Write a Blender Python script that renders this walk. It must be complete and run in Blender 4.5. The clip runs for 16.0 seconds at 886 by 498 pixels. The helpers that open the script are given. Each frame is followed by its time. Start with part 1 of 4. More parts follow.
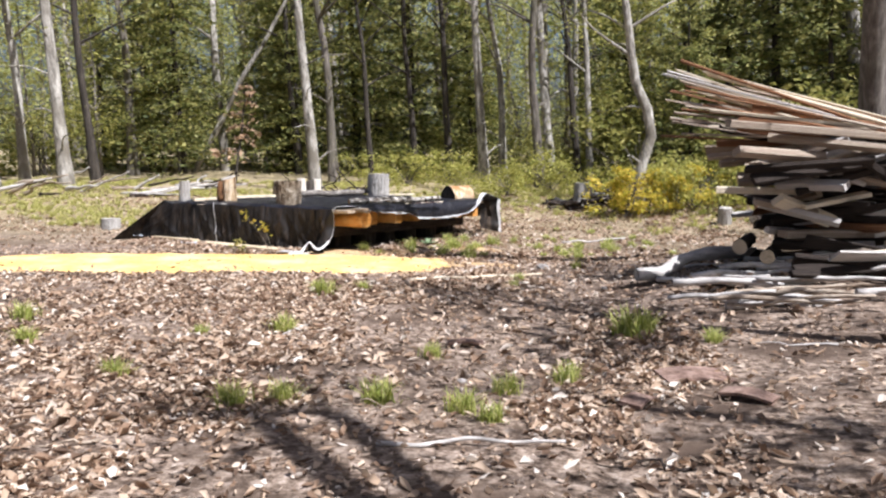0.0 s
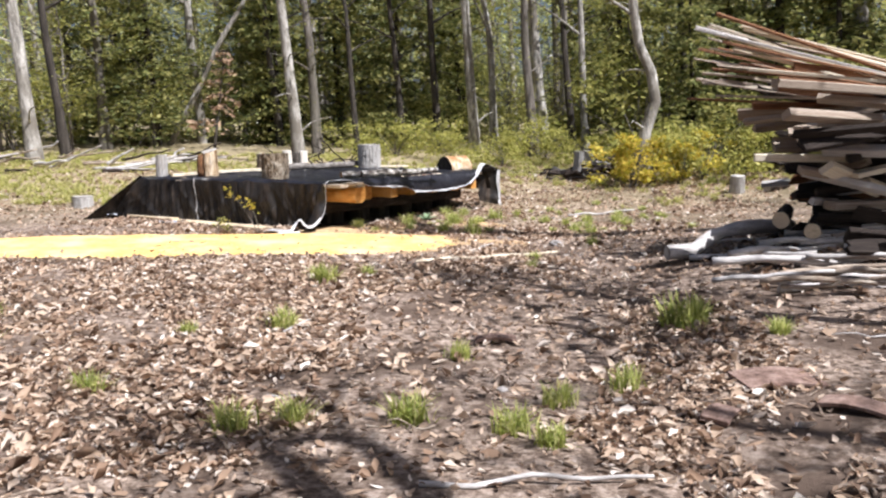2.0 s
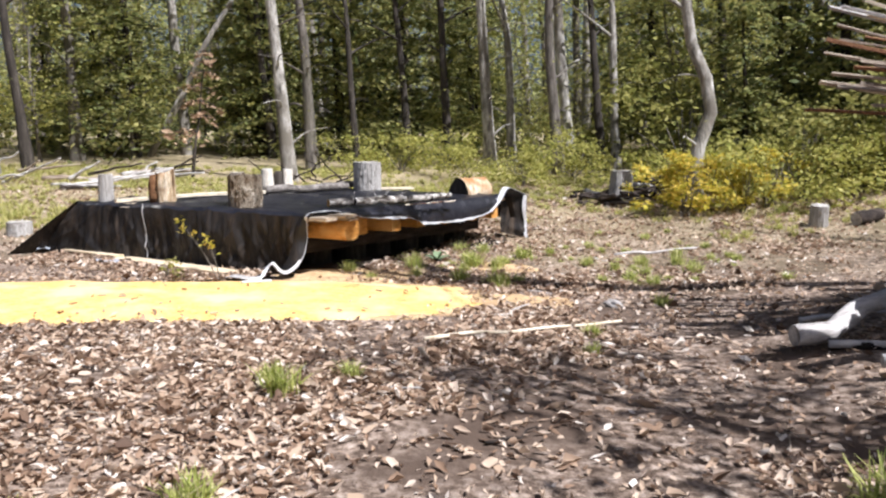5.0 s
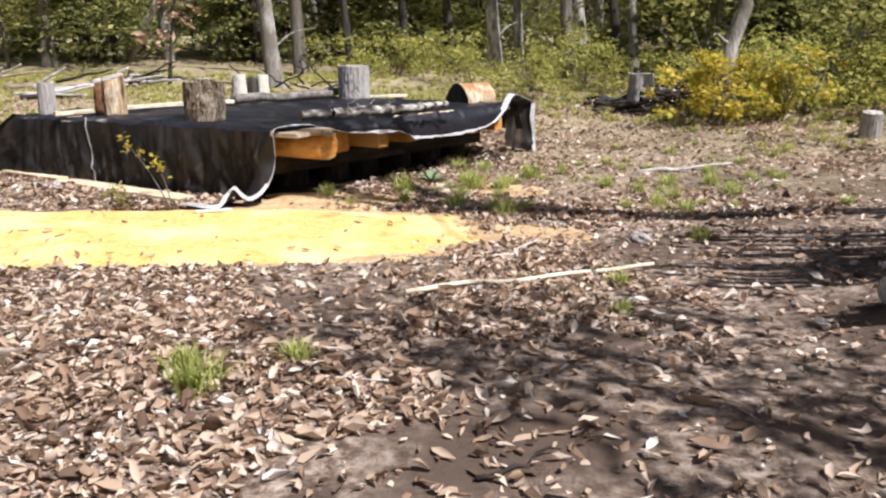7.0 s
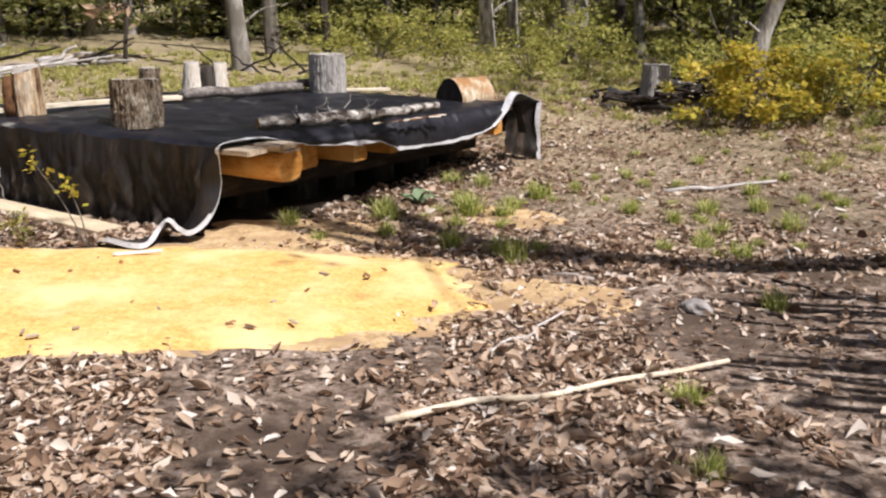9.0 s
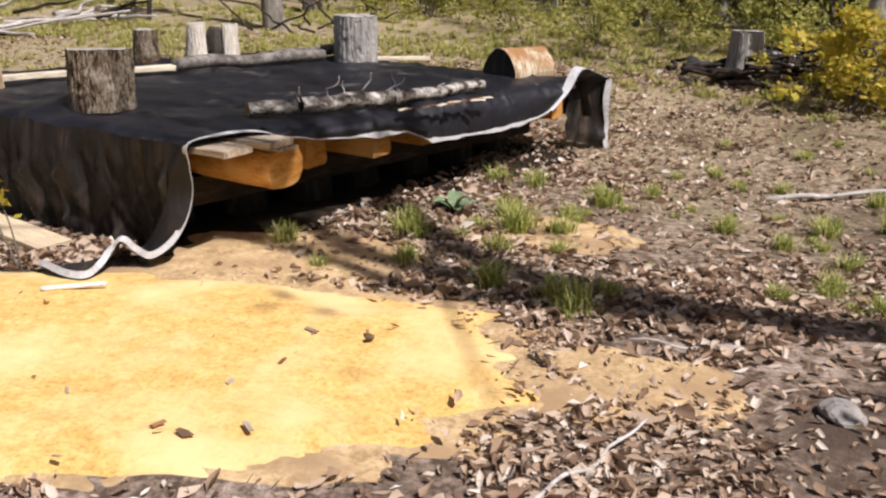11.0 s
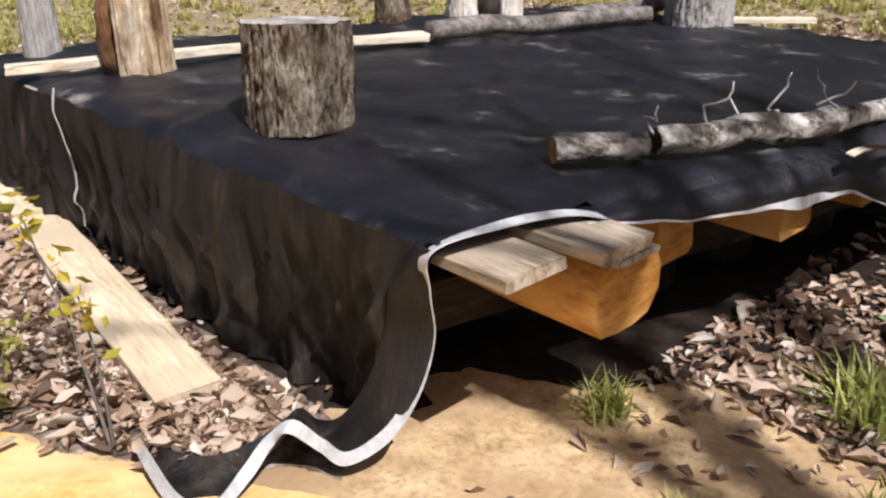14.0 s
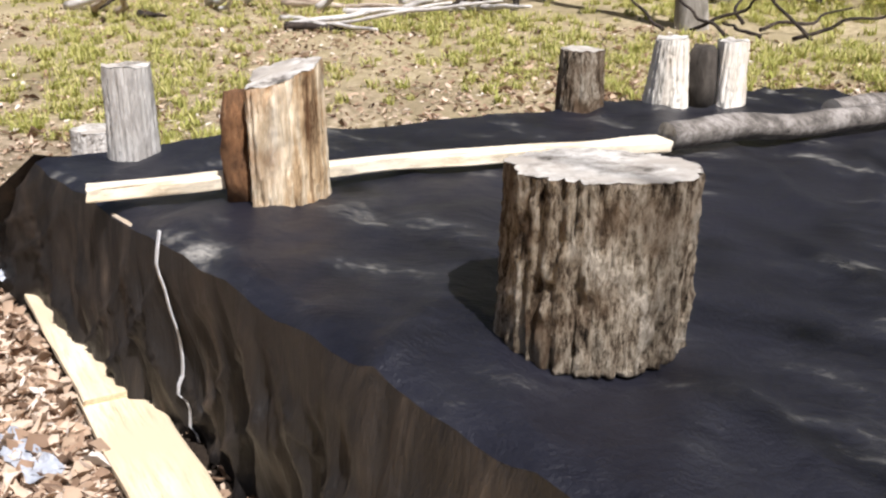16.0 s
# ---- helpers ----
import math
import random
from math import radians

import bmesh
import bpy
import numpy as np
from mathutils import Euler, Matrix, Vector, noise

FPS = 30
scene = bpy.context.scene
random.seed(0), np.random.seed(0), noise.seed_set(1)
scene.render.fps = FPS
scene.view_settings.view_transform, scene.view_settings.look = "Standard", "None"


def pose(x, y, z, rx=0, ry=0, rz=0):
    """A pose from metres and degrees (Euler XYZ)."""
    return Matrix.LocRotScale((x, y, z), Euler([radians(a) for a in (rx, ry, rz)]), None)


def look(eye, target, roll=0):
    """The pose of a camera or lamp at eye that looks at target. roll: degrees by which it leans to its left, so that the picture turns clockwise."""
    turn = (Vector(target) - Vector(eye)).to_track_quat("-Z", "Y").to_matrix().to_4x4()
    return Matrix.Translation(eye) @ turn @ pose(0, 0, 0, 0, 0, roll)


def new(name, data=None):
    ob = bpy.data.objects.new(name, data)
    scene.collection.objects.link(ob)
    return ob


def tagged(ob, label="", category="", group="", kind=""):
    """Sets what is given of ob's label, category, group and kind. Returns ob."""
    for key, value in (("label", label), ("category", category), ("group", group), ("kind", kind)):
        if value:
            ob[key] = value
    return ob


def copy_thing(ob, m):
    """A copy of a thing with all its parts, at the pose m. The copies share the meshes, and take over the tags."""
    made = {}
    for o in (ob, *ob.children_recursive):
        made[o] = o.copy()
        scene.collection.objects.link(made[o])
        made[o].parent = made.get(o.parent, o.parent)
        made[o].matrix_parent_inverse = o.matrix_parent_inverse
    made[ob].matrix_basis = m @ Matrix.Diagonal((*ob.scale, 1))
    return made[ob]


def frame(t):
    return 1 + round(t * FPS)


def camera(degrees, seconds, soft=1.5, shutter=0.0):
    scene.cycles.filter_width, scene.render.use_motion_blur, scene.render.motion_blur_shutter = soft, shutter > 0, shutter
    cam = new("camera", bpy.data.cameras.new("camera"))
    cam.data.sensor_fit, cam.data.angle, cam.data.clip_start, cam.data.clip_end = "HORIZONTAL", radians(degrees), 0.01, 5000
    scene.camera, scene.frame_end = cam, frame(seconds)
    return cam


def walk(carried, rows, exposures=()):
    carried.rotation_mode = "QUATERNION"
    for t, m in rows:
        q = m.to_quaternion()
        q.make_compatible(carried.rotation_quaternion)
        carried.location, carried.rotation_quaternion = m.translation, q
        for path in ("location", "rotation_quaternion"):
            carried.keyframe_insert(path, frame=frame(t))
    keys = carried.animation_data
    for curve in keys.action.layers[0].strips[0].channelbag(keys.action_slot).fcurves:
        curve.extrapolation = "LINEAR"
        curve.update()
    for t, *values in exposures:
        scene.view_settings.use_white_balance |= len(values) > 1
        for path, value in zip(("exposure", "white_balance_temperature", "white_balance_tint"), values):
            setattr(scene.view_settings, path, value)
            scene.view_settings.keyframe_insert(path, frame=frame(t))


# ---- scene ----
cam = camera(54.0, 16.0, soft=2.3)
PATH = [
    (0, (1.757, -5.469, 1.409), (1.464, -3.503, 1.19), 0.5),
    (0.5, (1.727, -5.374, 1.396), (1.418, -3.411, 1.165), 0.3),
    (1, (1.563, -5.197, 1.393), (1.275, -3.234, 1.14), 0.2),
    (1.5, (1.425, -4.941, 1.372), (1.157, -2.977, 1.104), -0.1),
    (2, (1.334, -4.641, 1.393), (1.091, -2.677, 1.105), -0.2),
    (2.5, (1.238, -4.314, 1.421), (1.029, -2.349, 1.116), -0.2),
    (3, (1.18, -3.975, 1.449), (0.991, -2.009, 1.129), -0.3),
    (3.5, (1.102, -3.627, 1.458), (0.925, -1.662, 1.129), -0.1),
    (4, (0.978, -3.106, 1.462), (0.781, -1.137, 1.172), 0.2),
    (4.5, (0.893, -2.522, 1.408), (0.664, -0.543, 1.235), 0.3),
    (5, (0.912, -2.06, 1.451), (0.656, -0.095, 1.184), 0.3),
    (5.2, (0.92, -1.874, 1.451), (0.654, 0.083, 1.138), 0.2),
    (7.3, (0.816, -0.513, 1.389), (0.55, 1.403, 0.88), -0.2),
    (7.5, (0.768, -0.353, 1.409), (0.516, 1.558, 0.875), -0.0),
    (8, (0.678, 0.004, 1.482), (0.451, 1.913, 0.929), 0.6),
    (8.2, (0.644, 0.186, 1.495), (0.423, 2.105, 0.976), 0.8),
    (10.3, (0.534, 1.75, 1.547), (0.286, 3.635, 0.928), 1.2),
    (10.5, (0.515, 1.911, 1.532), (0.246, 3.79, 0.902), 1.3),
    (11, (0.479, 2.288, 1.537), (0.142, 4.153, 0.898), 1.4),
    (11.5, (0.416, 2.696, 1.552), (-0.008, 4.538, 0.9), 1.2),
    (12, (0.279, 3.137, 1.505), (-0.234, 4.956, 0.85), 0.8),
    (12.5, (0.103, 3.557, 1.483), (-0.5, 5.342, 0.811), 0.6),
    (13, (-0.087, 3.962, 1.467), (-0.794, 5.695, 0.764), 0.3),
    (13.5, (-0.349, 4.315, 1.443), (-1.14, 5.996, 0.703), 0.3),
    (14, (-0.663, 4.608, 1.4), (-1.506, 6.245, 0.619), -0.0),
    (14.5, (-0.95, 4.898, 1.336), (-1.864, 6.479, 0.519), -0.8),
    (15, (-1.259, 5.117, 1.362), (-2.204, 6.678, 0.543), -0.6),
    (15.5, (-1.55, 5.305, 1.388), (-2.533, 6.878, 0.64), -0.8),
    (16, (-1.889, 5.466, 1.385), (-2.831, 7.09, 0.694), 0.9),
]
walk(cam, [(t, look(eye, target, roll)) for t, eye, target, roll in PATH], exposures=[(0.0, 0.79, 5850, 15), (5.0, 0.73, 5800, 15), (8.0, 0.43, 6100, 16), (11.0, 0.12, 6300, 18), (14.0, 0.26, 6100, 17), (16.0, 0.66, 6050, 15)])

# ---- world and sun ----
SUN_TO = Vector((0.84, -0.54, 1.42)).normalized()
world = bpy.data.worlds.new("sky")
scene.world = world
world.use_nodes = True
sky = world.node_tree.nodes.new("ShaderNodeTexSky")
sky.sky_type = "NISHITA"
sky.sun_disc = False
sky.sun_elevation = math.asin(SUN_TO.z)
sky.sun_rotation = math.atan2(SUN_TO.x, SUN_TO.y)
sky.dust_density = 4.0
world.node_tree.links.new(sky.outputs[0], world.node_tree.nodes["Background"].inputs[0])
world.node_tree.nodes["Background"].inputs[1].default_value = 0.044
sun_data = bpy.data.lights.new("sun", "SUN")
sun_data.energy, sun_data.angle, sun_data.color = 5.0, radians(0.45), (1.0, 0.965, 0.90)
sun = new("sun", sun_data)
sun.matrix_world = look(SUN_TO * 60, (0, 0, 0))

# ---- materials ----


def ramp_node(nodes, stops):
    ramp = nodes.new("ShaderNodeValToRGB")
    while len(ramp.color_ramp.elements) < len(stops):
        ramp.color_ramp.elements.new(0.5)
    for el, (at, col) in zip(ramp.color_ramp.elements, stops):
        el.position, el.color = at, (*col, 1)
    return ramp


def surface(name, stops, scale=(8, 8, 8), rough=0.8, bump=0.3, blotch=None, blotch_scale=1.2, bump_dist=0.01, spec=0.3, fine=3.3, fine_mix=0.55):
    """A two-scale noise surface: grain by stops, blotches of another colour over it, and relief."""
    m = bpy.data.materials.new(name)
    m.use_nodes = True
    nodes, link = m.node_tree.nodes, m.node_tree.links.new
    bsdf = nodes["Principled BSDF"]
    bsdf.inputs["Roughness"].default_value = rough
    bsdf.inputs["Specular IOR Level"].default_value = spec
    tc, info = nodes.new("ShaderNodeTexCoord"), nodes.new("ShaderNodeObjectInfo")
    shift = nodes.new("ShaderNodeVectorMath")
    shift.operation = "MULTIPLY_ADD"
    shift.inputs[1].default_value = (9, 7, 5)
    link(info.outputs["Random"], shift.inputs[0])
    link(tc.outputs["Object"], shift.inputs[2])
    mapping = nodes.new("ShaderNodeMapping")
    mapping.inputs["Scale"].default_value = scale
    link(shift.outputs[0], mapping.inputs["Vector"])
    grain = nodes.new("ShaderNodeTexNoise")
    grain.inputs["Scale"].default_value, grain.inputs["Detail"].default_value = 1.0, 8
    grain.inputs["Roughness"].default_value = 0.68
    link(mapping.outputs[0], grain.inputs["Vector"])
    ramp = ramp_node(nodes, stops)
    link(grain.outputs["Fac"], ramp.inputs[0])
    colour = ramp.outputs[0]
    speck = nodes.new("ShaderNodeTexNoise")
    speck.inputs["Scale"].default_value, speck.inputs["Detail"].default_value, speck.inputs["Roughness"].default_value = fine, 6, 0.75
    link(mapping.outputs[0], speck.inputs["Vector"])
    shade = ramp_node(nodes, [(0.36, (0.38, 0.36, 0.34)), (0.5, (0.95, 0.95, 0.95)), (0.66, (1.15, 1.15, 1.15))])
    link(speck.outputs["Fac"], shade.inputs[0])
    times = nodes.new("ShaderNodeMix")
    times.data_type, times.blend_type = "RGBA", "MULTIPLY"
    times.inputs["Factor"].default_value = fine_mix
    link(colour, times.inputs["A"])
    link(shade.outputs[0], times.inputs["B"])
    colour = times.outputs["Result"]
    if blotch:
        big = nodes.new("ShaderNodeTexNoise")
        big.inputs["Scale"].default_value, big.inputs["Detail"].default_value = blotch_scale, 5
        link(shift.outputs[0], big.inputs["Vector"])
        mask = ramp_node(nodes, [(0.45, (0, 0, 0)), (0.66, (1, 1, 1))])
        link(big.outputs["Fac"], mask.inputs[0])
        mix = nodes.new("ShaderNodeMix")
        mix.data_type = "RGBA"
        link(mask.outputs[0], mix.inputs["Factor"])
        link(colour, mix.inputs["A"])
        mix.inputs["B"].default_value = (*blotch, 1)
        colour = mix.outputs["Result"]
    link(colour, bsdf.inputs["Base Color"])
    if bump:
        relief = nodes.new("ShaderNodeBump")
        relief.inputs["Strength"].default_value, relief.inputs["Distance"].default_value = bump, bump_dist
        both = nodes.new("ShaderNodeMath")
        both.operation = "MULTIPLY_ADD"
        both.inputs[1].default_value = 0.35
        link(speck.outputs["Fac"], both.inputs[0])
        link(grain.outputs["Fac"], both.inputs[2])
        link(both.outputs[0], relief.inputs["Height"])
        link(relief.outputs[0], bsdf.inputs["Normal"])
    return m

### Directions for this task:
Nothing beyond the required lines should be retyped: start with the line that contains "for path, value" and finish with the line that contains "scene.view_settings.keyframe_insert(path, frame=frame(t))".

### Reply:
        for path, value in zip(("exposure", "white_balance_temperature", "white_balance_tint"), values):
            setattr(scene.view_settings, path, value)
            scene.view_settings.keyframe_insert(path, frame=frame(t))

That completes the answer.